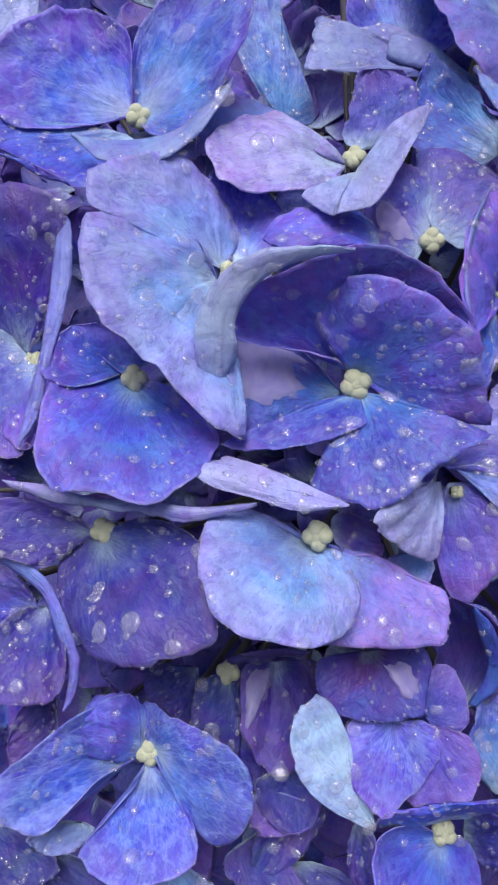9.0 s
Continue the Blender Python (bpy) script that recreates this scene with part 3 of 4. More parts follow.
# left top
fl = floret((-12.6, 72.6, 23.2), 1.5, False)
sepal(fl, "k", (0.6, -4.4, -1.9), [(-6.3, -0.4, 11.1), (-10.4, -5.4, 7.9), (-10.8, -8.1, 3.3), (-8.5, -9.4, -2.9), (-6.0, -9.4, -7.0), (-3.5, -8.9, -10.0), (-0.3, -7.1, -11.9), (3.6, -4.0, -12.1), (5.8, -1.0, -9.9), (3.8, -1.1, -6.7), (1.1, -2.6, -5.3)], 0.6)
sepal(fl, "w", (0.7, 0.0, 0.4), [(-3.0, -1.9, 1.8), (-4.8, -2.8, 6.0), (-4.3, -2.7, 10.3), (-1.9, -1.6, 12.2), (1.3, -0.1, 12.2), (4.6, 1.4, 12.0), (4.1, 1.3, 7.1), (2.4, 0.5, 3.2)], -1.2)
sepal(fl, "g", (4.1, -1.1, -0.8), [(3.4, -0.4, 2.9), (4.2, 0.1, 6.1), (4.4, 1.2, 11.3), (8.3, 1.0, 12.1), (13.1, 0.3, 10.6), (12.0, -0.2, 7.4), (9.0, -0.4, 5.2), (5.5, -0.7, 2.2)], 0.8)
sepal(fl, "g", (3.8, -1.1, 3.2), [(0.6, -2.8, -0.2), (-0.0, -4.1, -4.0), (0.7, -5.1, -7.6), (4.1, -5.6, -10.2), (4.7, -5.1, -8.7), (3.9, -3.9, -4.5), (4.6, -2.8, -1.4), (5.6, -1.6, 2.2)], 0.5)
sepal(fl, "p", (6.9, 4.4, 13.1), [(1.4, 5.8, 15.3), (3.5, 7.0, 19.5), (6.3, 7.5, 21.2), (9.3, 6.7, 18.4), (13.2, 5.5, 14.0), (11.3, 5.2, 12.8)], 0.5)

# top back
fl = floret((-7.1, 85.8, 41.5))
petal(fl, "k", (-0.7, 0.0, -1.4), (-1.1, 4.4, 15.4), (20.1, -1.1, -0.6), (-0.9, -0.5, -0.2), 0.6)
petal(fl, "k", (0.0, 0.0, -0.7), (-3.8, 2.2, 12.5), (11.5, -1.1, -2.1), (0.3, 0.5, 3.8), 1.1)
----
Set the pictures aside and transcribe the data above exactly.

ANSWER FOR THE TASK:
9.0 s
Continue the Blender Python (bpy) script that recreates this scene with part 3 of 4. More parts follow.
# left top
fl = floret((-12.6, 72.6, 23.2), 1.5, False)
sepal(fl, "k", (0.6, -4.4, -1.9), [(-6.3, -0.4, 11.1), (-10.4, -5.4, 7.9), (-10.8, -8.1, 3.3), (-8.5, -9.4, -2.9), (-6.0, -9.4, -7.0), (-3.5, -8.9, -10.0), (-0.3, -7.1, -11.9), (3.6, -4.0, -12.1), (5.8, -1.0, -9.9), (3.8, -1.1, -6.7), (1.1, -2.6, -5.3)], 0.6)
sepal(fl, "w", (0.7, 0.0, 0.4), [(-3.0, -1.9, 1.8), (-4.8, -2.8, 6.0), (-4.3, -2.7, 10.3), (-1.9, -1.6, 12.2), (1.3, -0.1, 12.2), (4.6, 1.4, 12.0), (4.1, 1.3, 7.1), (2.4, 0.5, 3.2)], -1.2)
sepal(fl, "g", (4.1, -1.1, -0.8), [(3.4, -0.4, 2.9), (4.2, 0.1, 6.1), (4.4, 1.2, 11.3), (8.3, 1.0, 12.1), (13.1, 0.3, 10.6), (12.0, -0.2, 7.4), (9.0, -0.4, 5.2), (5.5, -0.7, 2.2)], 0.8)
sepal(fl, "g", (3.8, -1.1, 3.2), [(0.6, -2.8, -0.2), (-0.0, -4.1, -4.0), (0.7, -5.1, -7.6), (4.1, -5.6, -10.2), (4.7, -5.1, -8.7), (3.9, -3.9, -4.5), (4.6, -2.8, -1.4), (5.6, -1.6, 2.2)], 0.5)
sepal(fl, "p", (6.9, 4.4, 13.1), [(1.4, 5.8, 15.3), (3.5, 7.0, 19.5), (6.3, 7.5, 21.2), (9.3, 6.7, 18.4), (13.2, 5.5, 14.0), (11.3, 5.2, 12.8)], 0.5)

# top back
fl = floret((-7.1, 85.8, 41.5))
petal(fl, "k", (-0.7, 0.0, -1.4), (-1.1, 4.4, 15.4), (20.1, -1.1, -0.6), (-0.9, -0.5, -0.2), 0.6)
petal(fl, "k", (0.0, 0.0, -0.7), (-3.8, 2.2, 12.5), (11.5, -1.1, -2.1), (0.3, 0.5, 3.8), 1.1)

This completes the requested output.